▸ **Data to use**:

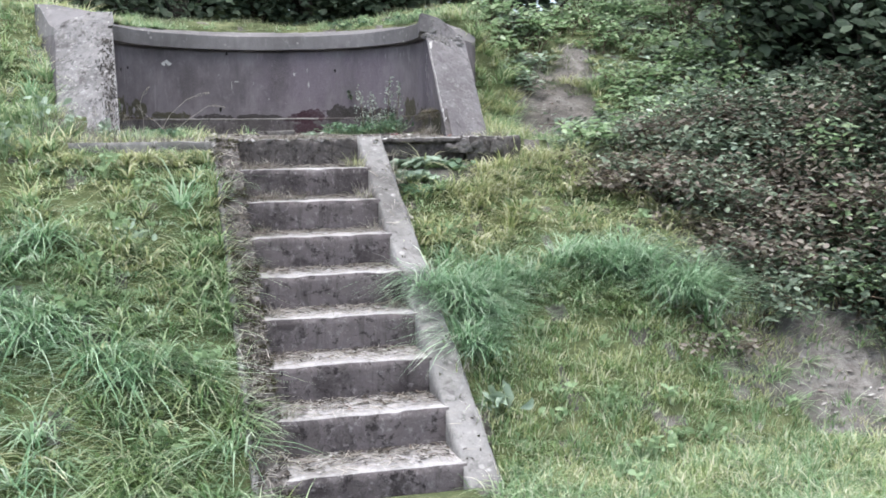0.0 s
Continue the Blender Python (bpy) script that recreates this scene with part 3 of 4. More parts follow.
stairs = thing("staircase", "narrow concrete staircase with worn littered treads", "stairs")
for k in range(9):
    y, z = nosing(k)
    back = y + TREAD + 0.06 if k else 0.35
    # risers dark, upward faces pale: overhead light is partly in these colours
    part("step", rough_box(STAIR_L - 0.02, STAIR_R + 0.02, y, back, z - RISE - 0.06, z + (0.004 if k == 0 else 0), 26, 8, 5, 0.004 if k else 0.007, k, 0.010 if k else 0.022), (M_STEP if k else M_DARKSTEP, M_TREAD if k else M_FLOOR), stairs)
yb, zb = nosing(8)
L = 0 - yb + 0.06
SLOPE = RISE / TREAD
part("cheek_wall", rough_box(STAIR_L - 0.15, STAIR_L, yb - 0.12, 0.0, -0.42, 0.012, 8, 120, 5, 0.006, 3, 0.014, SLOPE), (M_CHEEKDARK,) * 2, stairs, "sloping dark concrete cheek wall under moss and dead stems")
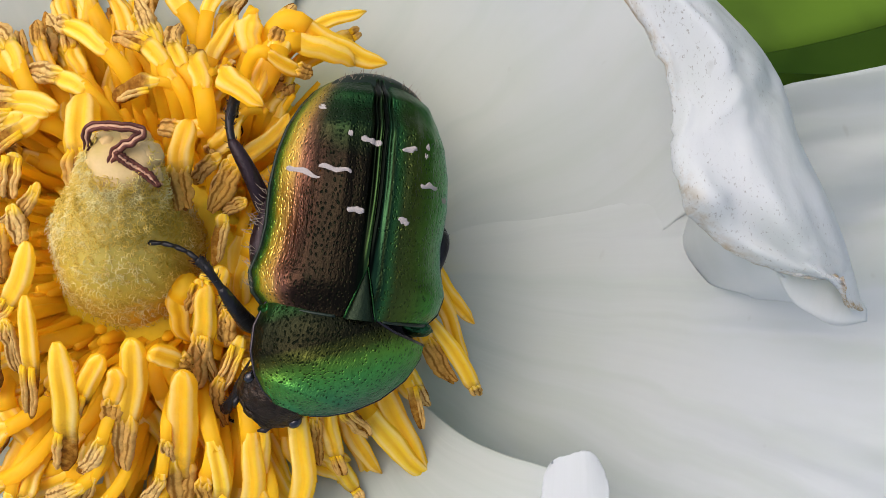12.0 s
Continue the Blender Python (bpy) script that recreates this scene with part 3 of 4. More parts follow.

▸ **Directions for this task**: Transcribe every entry word for word, but omit the pictures.

▸ **Response to the task**:
0.0 s
Continue the Blender Python (bpy) script that recreates this scene with part 3 of 4. More parts follow.
stairs = thing("staircase", "narrow concrete staircase with worn littered treads", "stairs")
for k in range(9):
    y, z = nosing(k)
    back = y + TREAD + 0.06 if k else 0.35
    # risers dark, upward faces pale: overhead light is partly in these colours
    part("step", rough_box(STAIR_L - 0.02, STAIR_R + 0.02, y, back, z - RISE - 0.06, z + (0.004 if k == 0 else 0), 26, 8, 5, 0.004 if k else 0.007, k, 0.010 if k else 0.022), (M_STEP if k else M_DARKSTEP, M_TREAD if k else M_FLOOR), stairs)
yb, zb = nosing(8)
L = 0 - yb + 0.06
SLOPE = RISE / TREAD
part("cheek_wall", rough_box(STAIR_L - 0.15, STAIR_L, yb - 0.12, 0.0, -0.42, 0.012, 8, 120, 5, 0.006, 3, 0.014, SLOPE), (M_CHEEKDARK,) * 2, stairs, "sloping dark concrete cheek wall under moss and dead stems")
12.0 s
Continue the Blender Python (bpy) script that recreates this scene with part 3 of 4. More parts follow.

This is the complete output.